Closed mheffner closed 9 months ago
We are having the same issue. It occurs always on the initial stack creation. Re-running always helps, but this is still annoying
You can add an explicit wait in your local Terraform code:
resource "aws_iam_role" "this" {
# ...
}
resource "time_sleep" "wait_for_iam_eventual_consistency" {
depends_on = [aws_iam_role.this]
create_duration = "15s"
}
resource "spacelift_aws_integration" "this" {
# ...
depends_on = [time_sleep.wait_for_iam_eventual_consistency]
}
I've found 15 secs is typically enough in our environment.
The error message you need to configure trust relationship section in your AWS account
comes from the Spacelift API. It should probably mention configuring the trust relationship section in your AWS role, rather than account.
Thanks for reporting this, a sleep is for sure a great way to work around this issue.
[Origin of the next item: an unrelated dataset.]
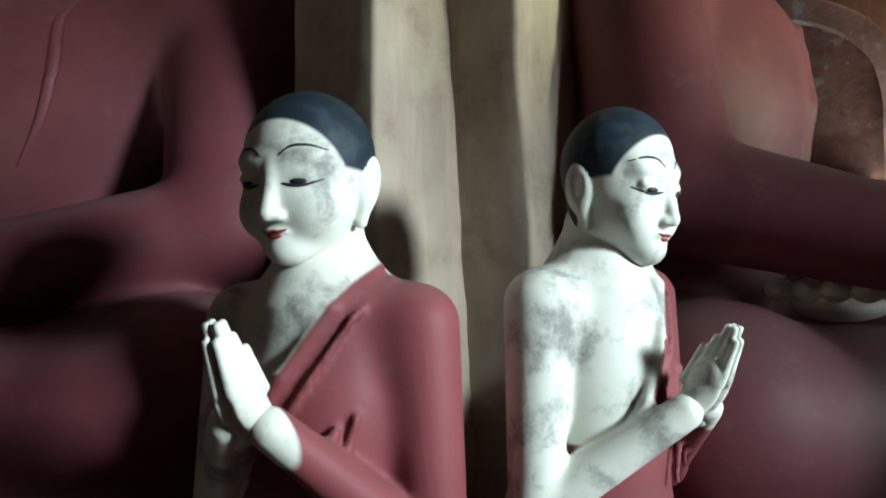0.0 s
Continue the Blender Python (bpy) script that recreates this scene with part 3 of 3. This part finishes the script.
def buddha_mesh(ear_y, ear_z, arm_y, leg_z):
    st = Statue()

    def head(P):
        A = P * np.array((-1, 1, 1), np.float32)
        M = np.abs(P[..., :1])
        Q = np.concatenate([M, P[..., 1:]], -1)
        d = ell(P, (0, 0.0, 3.17), (0.42, 0.40, 0.40))
        d = smin(d, ell(P, (0, -0.10, 2.98), (0.37, 0.29, 0.33)), 0.10)
        d = smin(d, ell(P, (0, -0.07, 2.86), (0.34, 0.26, 0.21)), 0.1)
        d = smin(d, ell(P, (0, -0.235, 2.76), (0.12, 0.12, 0.11)), 0.12)
        d = smin(d, ell(P, (0, 0.13, 3.55), (0.2, 0.2, 0.14)), 0.08)
        d = smin(d, ell(Q, (0.17, -0.26, 2.93), (0.11, 0.09, 0.1)), 0.08)
        d = smin(d, ell(Q, (0.12, -0.35, 3.13), (0.11, 0.05, 0.03), -14), 0.05)
        d = smin(d, cap(P, (0, -0.375, 3.10), (0, -0.43, 2.86), 0.022, 0.045), 0.035)
        d = smin(d, ell(Q, (0.05, -0.385, 2.845), (0.036, 0.05, 0.033)), 0.02)
        d = np.maximum(d, -ell(Q, (0.035, -0.405, 2.818), (0.018, 0.03, 0.014)))
        d = smin(d, ell(Q, (0.145, -0.335, 3.03), (0.085, 0.04, 0.035), -8), 0.03)
        d = smin(d, ell(Q, (0.03, -0.362, 2.765), (0.055, 0.03, 0.014), 10), 0.012)
        d = smin(d, ell(P, (0, -0.352, 2.738), (0.055, 0.03, 0.016)), 0.012)
        neck = cap(P, (0, 0.04, 2.85), (0, 0.08, 2.45), 0.2, 0.24)
        return smin(d, neck, 0.05)

    def head_paint(v):
        # the hairline runs over the brow and down before the ear
        e = ell(v, (0, -0.36, 3.03), (0.48, 0.345, 0.475))
        hair = np.minimum(e, 0.06)
        hair = np.where(v[:, 1] < 0.04, np.minimum(hair, (v[:, 2] - 3.06) * 0.8 + v[:, 1] * 0.3), hair)
        hair = np.where(v[:, 2] < 2.72, -0.05, hair)
        return dict(hair=hair)

    st.form(head, (-0.56, -0.52, 2.44), (0.56, 0.48, 3.75), 0.0105, head_paint)

    def ear(P):
        # a long flat ear: raised rim, hollow shell, and a slot in the hanging lobe
        x, y, z = np.abs(P[..., 0]), P[..., 1] - ear_y, P[..., 2] - ear_z
        flat = np.stack([np.zeros_like(x), y, z], -1)
        line = smin(ell(flat, (0, 0.0, 3.07), (1, 0.076, 0.14), 0, -8), cap(flat, (0, -0.012, 2.99), (0, -0.05, 2.79), 0.056, 0.044), 0.05)
        mid = x - (0.42 + 0.12 * (y + 0.03) + 0.10 * (z - 2.95))
        d = np.maximum(line, np.abs(mid) - 0.03)
        d = np.maximum(d, -np.maximum(np.maximum(line + 0.018, 0.006 - mid), (2.895 - z)))
        shell = ell(flat, (0, -0.02, 3.06), (1, 0.03, 0.095), 0, -10)
        shell = smin(shell, ell(flat, (0, -0.035, 2.955), (1, 0.024, 0.055), 0, 18), 0.02)
        d = np.maximum(d, -np.maximum(shell, -0.016 - mid))
        d = smin(d, ell(np.stack([mid, y, z], -1), (0.012, -0.066, 3.005), (0.022, 0.022, 0.026)), 0.012)
        d = np.maximum(d, -ell(flat, (0, -0.05, 2.82), (1, 0.0125, 0.05), 0, -6))
        return d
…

Especially to @mheffner who pointed out the retry loop not working! this really helped us identify the cause here.
Internally that we updated the error message, to help clarify what action needs to be taken here by users of spacelift. However we've missed the provider handling this specific error in it's retry logic.
We changed from:
could not assume the AWS IAM role with external ID
to
you need to configure trust relationship section in your AWS account
Because of this, the retry logic is not being hit. I'll put in a pull request to handle this error and then the retry loop should work again.
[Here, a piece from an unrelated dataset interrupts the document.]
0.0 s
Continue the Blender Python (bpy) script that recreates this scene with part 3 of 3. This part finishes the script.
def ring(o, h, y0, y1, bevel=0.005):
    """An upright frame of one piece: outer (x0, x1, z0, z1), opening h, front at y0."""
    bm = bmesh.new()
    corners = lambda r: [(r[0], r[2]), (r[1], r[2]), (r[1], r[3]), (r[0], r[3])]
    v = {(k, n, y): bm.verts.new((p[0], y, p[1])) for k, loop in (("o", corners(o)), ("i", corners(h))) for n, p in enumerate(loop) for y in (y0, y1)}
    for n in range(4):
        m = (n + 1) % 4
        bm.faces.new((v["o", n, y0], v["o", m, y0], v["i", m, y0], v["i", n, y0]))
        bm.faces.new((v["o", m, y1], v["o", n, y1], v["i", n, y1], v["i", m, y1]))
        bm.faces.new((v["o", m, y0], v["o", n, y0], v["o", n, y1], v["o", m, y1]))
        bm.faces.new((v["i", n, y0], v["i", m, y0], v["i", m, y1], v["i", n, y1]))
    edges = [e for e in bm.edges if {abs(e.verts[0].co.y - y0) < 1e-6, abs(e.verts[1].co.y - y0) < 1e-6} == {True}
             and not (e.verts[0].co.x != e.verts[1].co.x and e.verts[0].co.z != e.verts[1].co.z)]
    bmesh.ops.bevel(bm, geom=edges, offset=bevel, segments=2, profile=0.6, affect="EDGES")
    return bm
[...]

When I'm attempting to attach an AWS integration (
spacelift_aws_integration_attachment
) to a stack, it is failing with:It appears to fail immediately. If I look at the code, it looks like it should enter a back-off loop, but I'm not seeing it hit the sleep wait here. My guess is it is hitting that error code string check and bailing early. https://github.com/spacelift-io/terraform-provider-spacelift/blob/4d3a0727330fbfc84c3e1a3aaf02dc820b8c23ae/spacelift/resource_aws_integration_attachment.go#L80-L88
I was able to get it to work by immediately re-running the
apply
. This seems to imply the failure was timing based and not a configuration error.